● **What to produce**: Gather, from the listing beneath this task, every line holding the string "target".

Stored items:
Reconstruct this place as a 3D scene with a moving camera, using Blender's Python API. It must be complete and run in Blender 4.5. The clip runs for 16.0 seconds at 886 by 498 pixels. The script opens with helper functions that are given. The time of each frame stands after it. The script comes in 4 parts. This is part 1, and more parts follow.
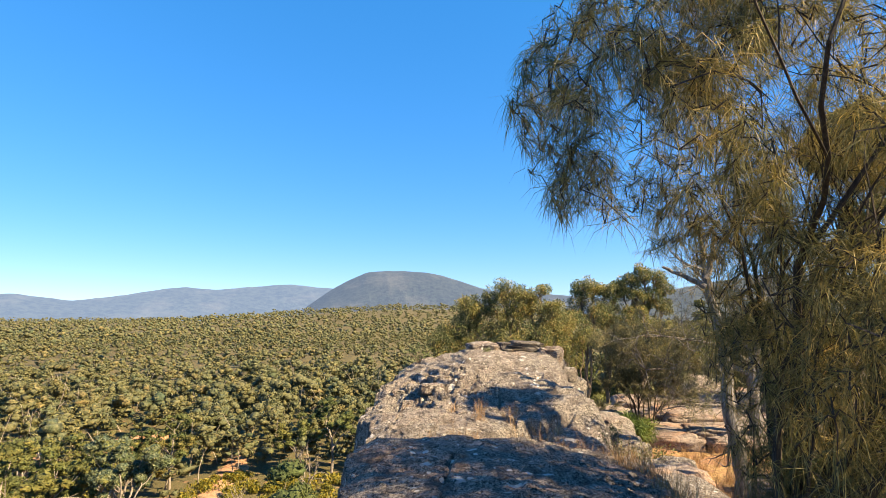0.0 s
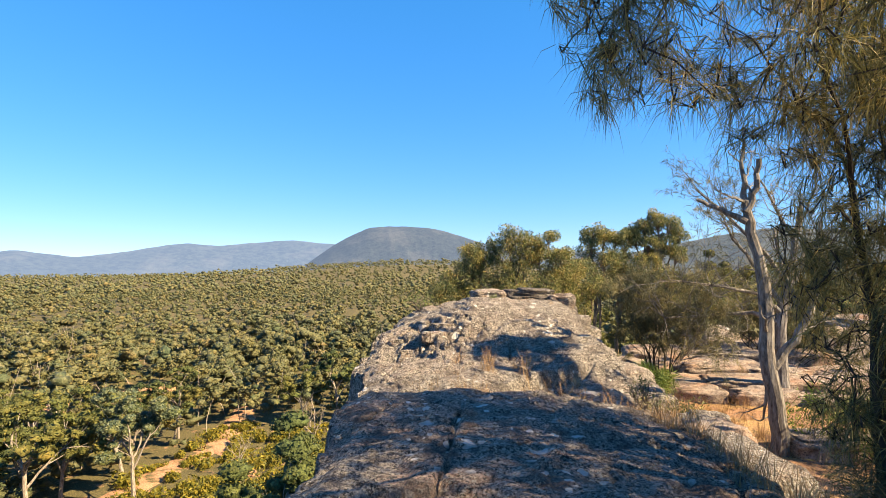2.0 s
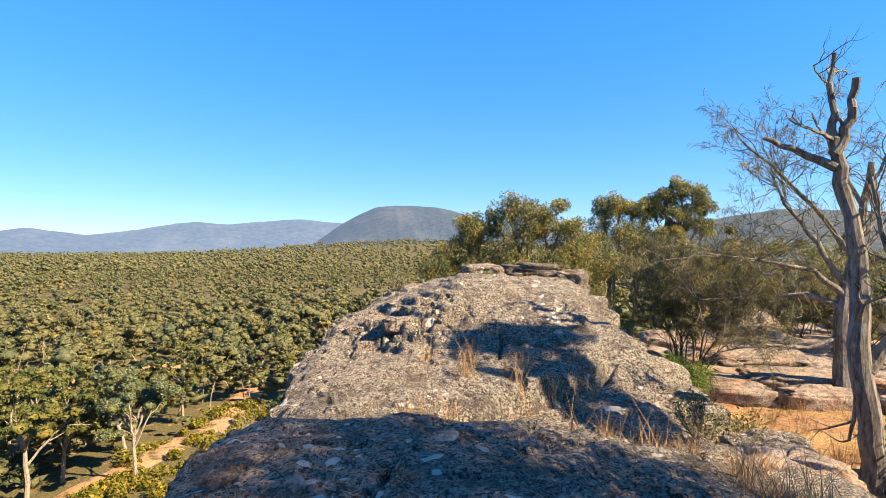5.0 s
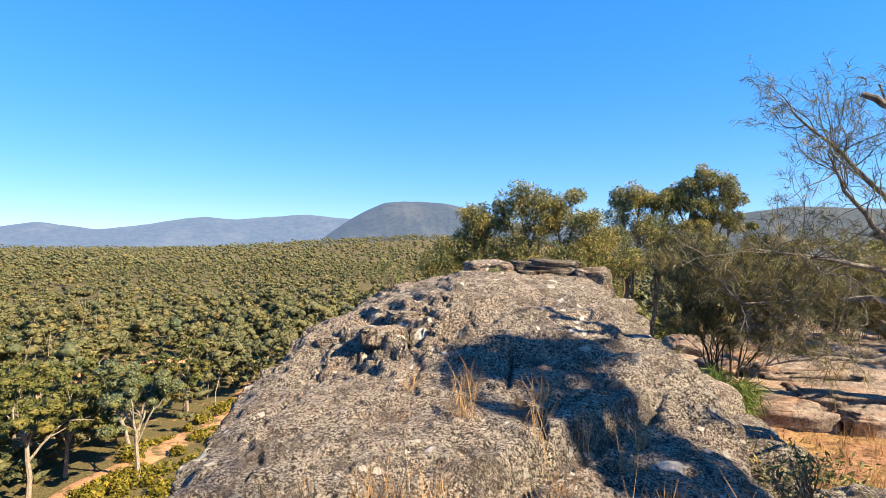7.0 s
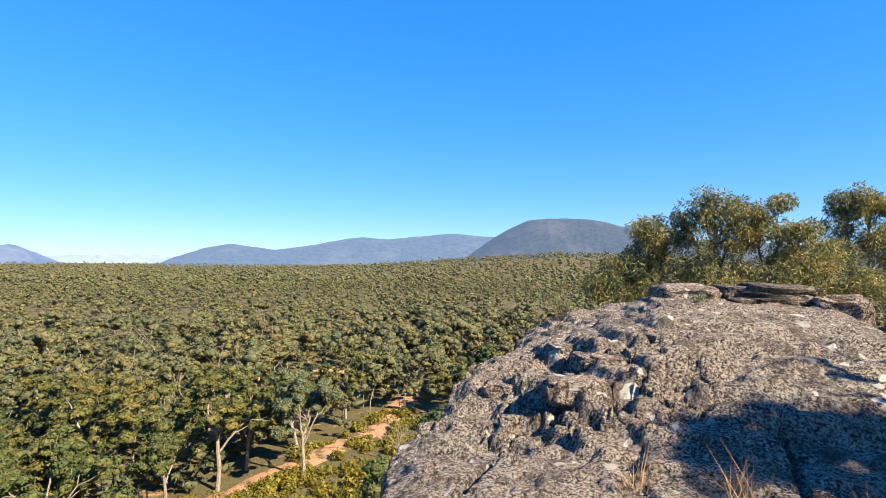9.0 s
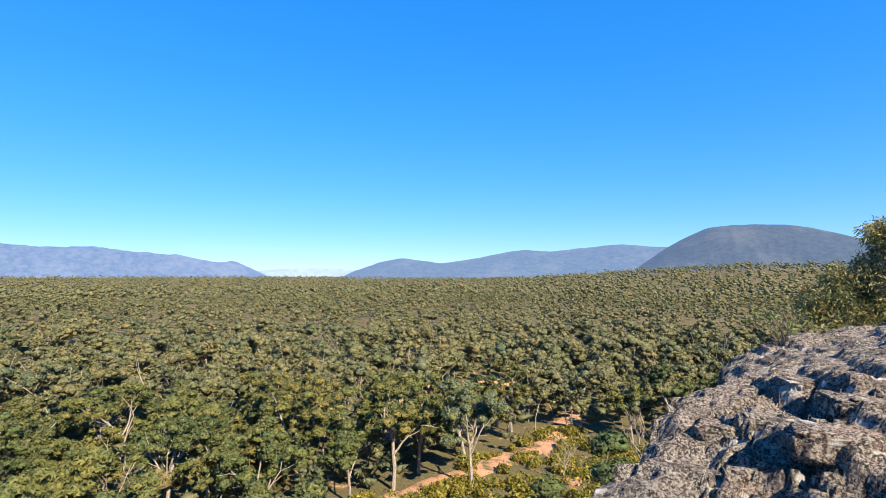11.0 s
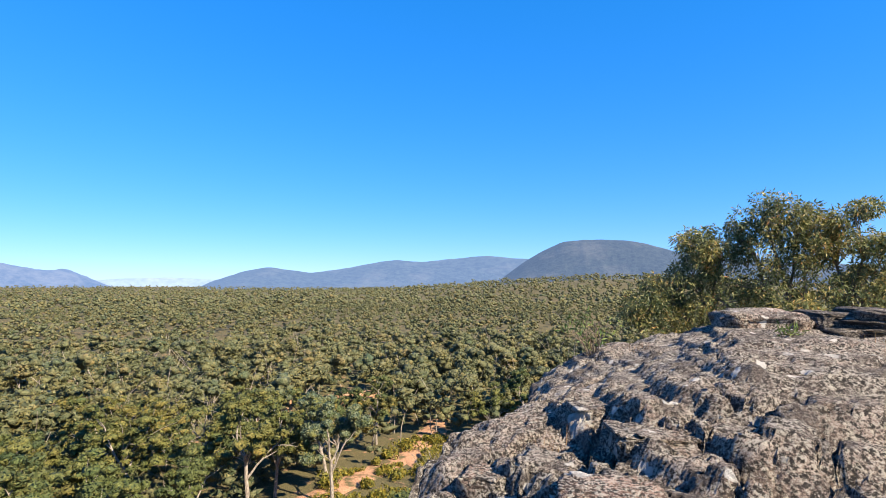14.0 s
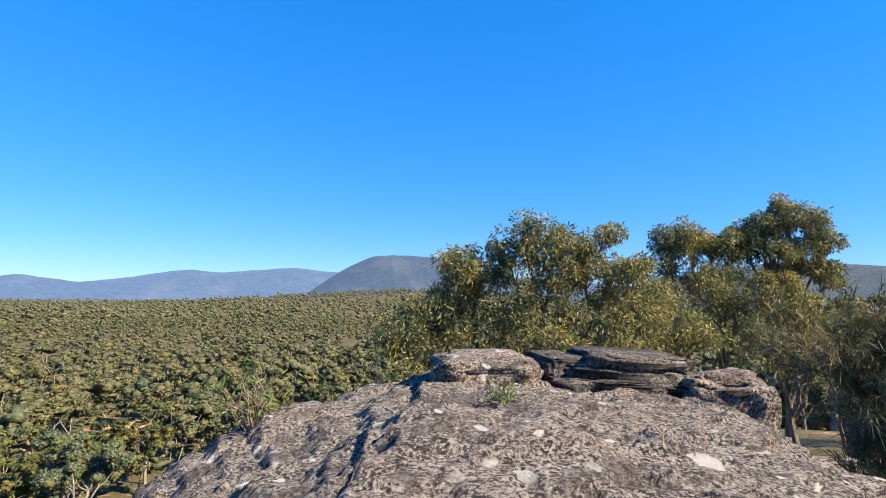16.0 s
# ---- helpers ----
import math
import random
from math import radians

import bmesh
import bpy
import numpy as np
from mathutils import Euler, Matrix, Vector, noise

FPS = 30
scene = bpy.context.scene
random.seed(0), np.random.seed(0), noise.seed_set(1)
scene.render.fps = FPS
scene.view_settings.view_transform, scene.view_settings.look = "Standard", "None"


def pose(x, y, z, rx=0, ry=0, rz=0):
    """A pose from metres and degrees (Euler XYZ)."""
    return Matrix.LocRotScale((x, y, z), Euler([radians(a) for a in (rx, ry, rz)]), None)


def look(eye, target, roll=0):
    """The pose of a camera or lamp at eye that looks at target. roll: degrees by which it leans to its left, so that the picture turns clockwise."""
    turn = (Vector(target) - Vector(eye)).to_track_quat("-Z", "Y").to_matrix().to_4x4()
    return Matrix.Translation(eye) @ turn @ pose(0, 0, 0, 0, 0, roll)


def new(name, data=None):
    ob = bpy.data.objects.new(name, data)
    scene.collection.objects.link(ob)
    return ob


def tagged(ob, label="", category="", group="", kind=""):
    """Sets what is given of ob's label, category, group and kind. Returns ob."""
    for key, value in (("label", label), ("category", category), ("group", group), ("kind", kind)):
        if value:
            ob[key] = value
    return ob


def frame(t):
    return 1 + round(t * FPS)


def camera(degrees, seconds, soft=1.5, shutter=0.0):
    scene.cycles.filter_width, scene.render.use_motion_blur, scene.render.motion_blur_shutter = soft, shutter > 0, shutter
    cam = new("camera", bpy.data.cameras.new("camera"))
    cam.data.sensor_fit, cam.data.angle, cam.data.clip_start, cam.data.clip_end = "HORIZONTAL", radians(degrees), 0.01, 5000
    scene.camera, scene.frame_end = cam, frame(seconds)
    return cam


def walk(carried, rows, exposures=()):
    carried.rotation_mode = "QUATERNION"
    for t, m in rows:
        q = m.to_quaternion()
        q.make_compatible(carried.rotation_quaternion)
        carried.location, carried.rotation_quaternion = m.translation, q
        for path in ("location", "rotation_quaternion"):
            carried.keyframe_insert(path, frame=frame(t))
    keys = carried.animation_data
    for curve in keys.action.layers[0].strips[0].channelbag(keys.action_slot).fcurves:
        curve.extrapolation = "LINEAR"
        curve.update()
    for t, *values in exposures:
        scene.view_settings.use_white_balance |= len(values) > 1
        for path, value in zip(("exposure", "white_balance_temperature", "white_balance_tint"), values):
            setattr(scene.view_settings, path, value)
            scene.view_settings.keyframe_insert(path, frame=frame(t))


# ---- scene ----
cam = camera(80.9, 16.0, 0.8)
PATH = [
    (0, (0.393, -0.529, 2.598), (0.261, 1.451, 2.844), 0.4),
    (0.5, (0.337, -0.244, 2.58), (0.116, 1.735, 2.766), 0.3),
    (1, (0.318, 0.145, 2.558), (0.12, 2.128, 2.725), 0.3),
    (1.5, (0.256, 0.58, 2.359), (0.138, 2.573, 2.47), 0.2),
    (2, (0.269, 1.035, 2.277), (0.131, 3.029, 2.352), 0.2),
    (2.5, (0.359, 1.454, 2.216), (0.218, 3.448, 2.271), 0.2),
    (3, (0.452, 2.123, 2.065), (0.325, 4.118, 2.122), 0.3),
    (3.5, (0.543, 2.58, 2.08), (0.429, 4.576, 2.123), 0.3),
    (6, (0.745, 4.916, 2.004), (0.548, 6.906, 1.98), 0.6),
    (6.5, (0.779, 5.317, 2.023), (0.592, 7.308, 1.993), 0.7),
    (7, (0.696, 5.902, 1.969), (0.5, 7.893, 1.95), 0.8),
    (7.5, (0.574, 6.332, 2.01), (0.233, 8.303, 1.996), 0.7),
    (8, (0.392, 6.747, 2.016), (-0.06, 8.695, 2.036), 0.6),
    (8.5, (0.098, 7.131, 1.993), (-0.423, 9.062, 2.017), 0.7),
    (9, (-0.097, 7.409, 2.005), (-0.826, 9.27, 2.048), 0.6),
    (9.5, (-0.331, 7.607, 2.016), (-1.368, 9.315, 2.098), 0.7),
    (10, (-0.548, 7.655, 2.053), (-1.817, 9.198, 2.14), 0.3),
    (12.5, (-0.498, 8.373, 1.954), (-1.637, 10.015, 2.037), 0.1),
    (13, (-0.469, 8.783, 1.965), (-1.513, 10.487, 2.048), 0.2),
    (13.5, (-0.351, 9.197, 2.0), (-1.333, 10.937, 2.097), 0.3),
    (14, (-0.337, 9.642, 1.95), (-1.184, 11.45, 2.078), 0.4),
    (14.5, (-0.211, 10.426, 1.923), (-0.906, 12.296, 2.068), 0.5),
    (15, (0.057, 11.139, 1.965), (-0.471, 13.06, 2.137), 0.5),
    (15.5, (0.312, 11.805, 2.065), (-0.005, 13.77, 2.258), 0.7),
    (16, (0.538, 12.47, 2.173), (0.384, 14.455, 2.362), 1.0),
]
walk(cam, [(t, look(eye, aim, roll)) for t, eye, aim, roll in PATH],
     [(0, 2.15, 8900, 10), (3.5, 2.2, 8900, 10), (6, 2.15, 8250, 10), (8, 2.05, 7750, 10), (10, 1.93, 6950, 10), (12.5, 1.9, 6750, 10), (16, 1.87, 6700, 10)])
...
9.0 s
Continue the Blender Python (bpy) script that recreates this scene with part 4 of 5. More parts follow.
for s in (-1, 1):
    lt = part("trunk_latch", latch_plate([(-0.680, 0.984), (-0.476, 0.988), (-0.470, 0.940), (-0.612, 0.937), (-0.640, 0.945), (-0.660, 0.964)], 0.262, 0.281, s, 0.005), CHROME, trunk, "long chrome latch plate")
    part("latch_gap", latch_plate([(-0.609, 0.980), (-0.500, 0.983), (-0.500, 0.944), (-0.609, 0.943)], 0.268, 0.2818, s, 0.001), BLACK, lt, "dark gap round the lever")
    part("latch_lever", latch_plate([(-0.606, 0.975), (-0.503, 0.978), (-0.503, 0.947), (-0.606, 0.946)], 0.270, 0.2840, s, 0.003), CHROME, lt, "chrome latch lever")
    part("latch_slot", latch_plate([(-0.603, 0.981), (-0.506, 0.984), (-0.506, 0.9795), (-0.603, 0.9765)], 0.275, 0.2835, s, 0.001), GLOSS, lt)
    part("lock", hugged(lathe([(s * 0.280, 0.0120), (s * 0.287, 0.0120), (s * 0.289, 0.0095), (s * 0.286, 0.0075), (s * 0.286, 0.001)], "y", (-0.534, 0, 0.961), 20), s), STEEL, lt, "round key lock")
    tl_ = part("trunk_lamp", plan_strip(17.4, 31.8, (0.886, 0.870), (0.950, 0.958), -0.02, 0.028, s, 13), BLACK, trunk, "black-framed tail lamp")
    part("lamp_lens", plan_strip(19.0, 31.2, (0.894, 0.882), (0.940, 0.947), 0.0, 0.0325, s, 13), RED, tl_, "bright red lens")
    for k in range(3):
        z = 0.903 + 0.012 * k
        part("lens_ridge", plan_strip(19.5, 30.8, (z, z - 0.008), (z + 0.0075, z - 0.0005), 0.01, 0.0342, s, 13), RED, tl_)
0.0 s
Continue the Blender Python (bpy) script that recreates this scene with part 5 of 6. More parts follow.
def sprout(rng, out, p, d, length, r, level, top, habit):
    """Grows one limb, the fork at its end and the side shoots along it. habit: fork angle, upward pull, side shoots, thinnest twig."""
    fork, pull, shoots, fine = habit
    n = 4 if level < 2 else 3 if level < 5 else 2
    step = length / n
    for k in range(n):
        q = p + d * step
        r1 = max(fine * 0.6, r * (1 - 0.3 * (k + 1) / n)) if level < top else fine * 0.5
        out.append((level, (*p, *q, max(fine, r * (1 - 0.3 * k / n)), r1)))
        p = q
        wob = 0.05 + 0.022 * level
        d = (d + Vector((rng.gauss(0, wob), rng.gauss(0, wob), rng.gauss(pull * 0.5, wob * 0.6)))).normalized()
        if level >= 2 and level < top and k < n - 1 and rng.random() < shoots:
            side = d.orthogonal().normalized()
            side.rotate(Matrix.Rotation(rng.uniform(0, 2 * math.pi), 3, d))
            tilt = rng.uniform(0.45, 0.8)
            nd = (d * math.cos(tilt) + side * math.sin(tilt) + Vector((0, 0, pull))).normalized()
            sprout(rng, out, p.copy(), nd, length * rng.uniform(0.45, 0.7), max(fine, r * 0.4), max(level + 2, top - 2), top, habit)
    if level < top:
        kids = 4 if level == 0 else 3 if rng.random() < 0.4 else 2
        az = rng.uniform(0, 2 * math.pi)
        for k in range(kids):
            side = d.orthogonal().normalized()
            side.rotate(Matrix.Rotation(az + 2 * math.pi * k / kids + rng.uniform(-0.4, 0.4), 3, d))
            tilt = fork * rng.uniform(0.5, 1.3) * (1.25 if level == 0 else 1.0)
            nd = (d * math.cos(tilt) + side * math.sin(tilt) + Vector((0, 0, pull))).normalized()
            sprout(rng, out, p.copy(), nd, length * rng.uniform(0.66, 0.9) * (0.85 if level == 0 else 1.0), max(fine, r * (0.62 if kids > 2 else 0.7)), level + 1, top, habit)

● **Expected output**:
def look(eye, target, roll=0):
    """The pose of a camera or lamp at eye that looks at target. roll: degrees by which it leans to its left, so that the picture turns clockwise."""
    turn = (Vector(target) - Vector(eye)).to_track_quat("-Z", "Y").to_matrix().to_4x4()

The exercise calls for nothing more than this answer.